Entries with animation source code:
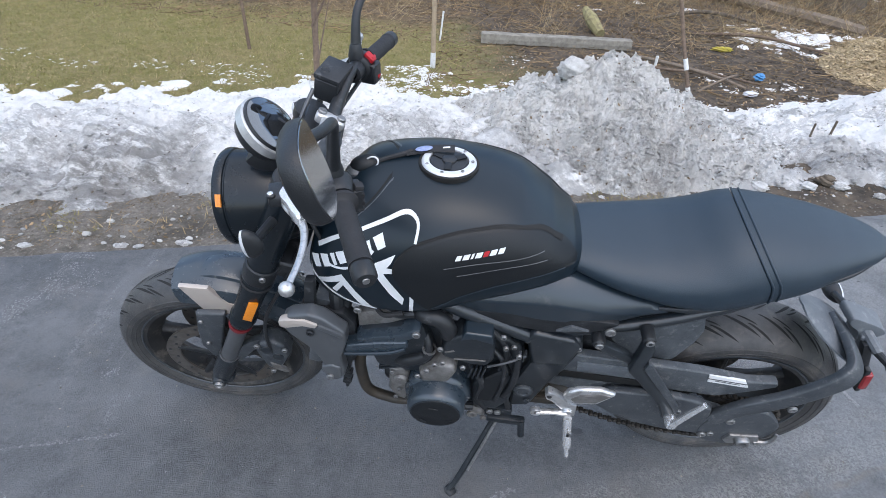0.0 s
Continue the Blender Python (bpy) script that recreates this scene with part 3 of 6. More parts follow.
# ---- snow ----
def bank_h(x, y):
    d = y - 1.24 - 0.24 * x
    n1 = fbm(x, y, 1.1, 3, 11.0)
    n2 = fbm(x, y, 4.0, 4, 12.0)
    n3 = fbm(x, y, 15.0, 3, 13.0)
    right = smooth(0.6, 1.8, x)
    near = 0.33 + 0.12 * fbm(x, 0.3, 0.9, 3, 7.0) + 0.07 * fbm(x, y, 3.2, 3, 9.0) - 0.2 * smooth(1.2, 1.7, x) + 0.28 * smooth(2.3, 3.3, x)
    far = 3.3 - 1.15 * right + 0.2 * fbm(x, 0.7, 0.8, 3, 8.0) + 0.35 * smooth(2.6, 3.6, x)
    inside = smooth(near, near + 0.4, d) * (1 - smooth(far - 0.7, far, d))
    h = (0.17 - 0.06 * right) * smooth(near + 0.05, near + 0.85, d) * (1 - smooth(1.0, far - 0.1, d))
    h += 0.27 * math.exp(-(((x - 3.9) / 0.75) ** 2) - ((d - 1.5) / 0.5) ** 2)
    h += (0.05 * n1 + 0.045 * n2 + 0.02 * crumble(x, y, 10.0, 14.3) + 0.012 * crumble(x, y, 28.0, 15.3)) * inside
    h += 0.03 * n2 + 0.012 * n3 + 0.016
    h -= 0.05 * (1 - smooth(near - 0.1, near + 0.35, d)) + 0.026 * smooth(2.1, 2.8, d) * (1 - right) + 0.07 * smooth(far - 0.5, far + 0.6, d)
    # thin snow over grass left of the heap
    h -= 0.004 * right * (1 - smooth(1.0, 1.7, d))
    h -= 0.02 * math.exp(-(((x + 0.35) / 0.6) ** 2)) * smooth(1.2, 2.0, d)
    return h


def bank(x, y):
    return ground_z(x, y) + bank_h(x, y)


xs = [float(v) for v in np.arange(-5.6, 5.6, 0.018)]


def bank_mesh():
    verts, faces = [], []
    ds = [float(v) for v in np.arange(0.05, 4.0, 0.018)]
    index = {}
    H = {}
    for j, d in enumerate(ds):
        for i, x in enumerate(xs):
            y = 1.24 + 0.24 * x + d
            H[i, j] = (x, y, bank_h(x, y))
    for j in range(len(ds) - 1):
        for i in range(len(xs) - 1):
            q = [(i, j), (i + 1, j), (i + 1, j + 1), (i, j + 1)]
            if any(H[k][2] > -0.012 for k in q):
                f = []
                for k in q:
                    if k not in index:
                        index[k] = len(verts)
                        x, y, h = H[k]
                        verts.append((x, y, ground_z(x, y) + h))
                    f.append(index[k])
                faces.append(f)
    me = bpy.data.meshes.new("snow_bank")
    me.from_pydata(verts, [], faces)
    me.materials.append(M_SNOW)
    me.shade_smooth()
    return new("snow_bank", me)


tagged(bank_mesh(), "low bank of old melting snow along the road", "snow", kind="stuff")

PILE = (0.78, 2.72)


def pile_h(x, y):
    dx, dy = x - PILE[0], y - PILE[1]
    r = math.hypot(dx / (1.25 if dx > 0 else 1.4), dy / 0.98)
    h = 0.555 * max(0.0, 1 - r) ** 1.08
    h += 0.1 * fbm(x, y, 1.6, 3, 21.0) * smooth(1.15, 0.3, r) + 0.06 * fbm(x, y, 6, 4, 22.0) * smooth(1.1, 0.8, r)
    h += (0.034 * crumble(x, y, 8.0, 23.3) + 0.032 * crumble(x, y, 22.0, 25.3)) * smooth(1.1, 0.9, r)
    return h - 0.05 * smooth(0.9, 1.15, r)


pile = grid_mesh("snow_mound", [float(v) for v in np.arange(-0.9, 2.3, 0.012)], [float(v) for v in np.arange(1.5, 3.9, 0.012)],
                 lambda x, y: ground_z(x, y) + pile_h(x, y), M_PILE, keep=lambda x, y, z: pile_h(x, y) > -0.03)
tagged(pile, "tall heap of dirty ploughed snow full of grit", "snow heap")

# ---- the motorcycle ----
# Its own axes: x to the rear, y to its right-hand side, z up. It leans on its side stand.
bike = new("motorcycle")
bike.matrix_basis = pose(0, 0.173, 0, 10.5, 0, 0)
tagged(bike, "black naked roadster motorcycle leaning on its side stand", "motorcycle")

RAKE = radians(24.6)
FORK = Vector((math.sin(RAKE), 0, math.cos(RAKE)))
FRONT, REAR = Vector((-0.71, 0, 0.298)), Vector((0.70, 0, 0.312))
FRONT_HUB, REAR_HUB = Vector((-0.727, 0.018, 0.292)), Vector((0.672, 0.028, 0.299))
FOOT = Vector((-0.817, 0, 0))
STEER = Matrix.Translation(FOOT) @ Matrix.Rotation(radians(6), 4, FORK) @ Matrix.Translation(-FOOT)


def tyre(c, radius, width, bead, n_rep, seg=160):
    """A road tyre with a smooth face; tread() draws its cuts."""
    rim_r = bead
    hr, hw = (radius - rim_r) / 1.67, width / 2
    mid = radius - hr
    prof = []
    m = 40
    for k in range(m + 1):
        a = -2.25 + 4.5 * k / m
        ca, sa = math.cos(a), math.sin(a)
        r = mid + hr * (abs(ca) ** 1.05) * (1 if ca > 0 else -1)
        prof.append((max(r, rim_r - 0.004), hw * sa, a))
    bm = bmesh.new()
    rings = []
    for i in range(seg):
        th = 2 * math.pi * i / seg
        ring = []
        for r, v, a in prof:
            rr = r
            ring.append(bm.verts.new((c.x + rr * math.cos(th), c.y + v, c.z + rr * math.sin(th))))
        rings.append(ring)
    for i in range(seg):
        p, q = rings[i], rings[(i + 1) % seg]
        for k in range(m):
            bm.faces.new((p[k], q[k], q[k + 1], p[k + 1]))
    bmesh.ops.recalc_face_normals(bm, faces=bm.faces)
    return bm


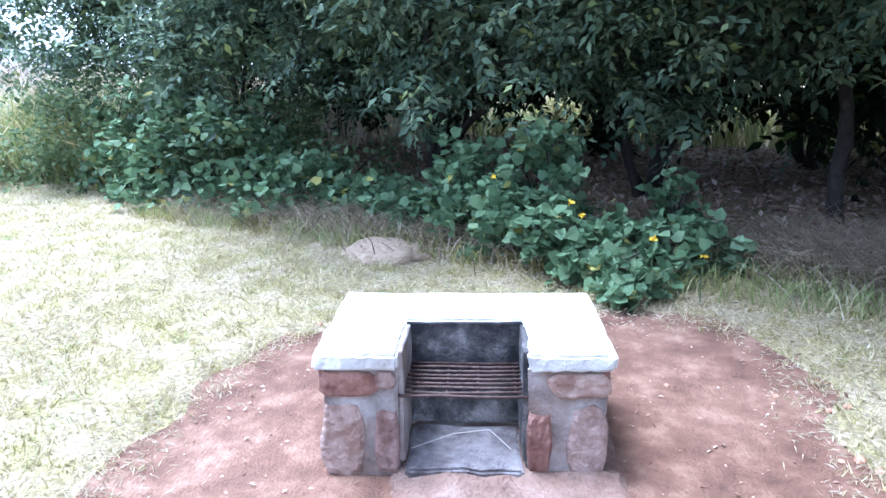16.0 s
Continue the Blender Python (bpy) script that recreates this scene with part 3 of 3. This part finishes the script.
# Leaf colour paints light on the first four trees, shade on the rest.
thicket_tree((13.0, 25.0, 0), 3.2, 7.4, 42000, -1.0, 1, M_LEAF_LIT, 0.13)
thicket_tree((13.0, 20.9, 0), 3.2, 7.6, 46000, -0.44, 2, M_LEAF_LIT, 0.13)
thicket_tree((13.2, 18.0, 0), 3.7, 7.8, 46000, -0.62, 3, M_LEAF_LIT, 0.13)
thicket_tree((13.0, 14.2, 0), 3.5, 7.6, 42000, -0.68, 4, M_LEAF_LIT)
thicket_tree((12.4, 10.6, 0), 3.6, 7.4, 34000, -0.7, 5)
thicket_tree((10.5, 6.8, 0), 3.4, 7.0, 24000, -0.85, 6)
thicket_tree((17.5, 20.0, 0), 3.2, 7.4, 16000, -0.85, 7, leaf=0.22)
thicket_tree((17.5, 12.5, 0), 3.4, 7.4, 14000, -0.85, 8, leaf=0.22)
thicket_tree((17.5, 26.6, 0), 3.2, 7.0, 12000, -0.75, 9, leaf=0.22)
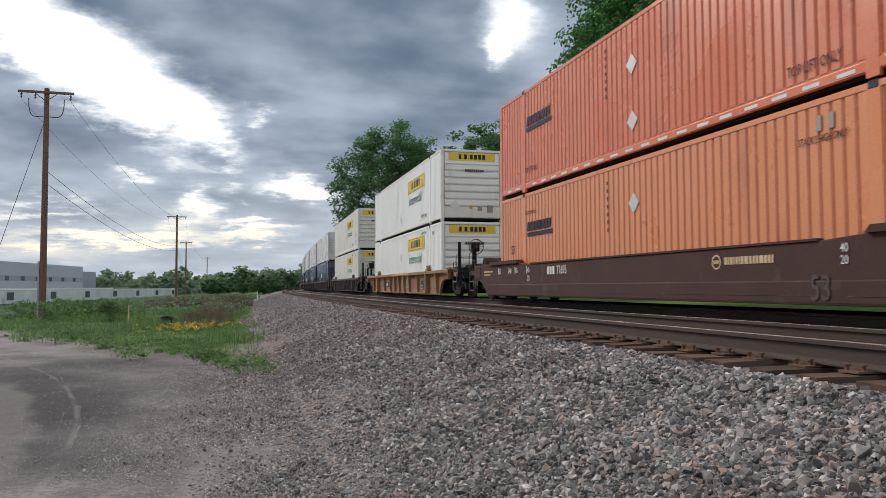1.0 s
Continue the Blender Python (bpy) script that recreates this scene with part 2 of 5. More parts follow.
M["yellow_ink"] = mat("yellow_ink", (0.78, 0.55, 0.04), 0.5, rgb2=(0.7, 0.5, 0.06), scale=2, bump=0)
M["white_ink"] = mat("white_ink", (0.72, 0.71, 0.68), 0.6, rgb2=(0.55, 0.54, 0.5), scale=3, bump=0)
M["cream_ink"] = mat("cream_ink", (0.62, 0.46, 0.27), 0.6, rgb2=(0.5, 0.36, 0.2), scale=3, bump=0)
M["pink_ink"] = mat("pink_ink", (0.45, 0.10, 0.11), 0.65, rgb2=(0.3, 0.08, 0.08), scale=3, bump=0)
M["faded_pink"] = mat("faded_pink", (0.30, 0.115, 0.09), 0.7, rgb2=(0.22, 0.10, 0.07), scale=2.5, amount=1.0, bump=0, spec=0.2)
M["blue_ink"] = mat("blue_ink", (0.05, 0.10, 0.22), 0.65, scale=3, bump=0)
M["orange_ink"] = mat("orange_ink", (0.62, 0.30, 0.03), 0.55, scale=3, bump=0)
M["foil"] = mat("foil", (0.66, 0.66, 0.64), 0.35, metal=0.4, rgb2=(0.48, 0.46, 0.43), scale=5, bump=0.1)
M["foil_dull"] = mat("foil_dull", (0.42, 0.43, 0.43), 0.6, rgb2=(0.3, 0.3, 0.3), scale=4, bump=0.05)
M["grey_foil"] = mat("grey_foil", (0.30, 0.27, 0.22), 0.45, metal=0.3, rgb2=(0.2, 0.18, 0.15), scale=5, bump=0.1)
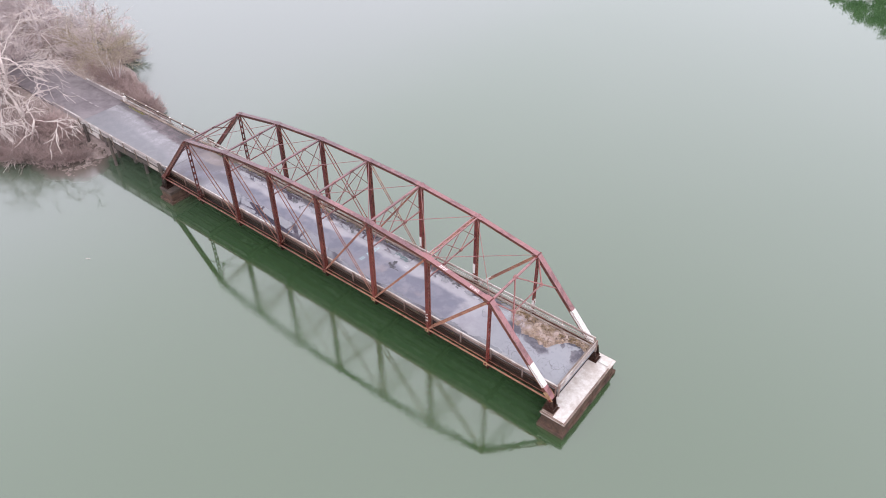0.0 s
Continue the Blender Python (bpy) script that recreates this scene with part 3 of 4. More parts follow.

Exercise brief: Without the pictures, write out the lines from the beginning of the entries through the line with "xs = [float(v)".

Complete answer:
0.0 s
Continue the Blender Python (bpy) script that recreates this scene with part 3 of 6. More parts follow.
# ---- snow ----
def bank_h(x, y):
    d = y - 1.24 - 0.24 * x
    n1 = fbm(x, y, 1.1, 3, 11.0)
    n2 = fbm(x, y, 4.0, 4, 12.0)
    n3 = fbm(x, y, 15.0, 3, 13.0)
    right = smooth(0.6, 1.8, x)
    near = 0.33 + 0.12 * fbm(x, 0.3, 0.9, 3, 7.0) + 0.07 * fbm(x, y, 3.2, 3, 9.0) - 0.2 * smooth(1.2, 1.7, x) + 0.28 * smooth(2.3, 3.3, x)
    far = 3.3 - 1.15 * right + 0.2 * fbm(x, 0.7, 0.8, 3, 8.0) + 0.35 * smooth(2.6, 3.6, x)
    inside = smooth(near, near + 0.4, d) * (1 - smooth(far - 0.7, far, d))
    h = (0.17 - 0.06 * right) * smooth(near + 0.05, near + 0.85, d) * (1 - smooth(1.0, far - 0.1, d))
    h += 0.27 * math.exp(-(((x - 3.9) / 0.75) ** 2) - ((d - 1.5) / 0.5) ** 2)
    h += (0.05 * n1 + 0.045 * n2 + 0.02 * crumble(x, y, 10.0, 14.3) + 0.012 * crumble(x, y, 28.0, 15.3)) * inside
    h += 0.03 * n2 + 0.012 * n3 + 0.016
    h -= 0.05 * (1 - smooth(near - 0.1, near + 0.35, d)) + 0.026 * smooth(2.1, 2.8, d) * (1 - right) + 0.07 * smooth(far - 0.5, far + 0.6, d)
    # thin snow over grass left of the heap
    h -= 0.004 * right * (1 - smooth(1.0, 1.7, d))
    h -= 0.02 * math.exp(-(((x + 0.35) / 0.6) ** 2)) * smooth(1.2, 2.0, d)
    return h


def bank(x, y):
    return ground_z(x, y) + bank_h(x, y)


xs = [float(v) for v in np.arange(-5.6, 5.6, 0.018)]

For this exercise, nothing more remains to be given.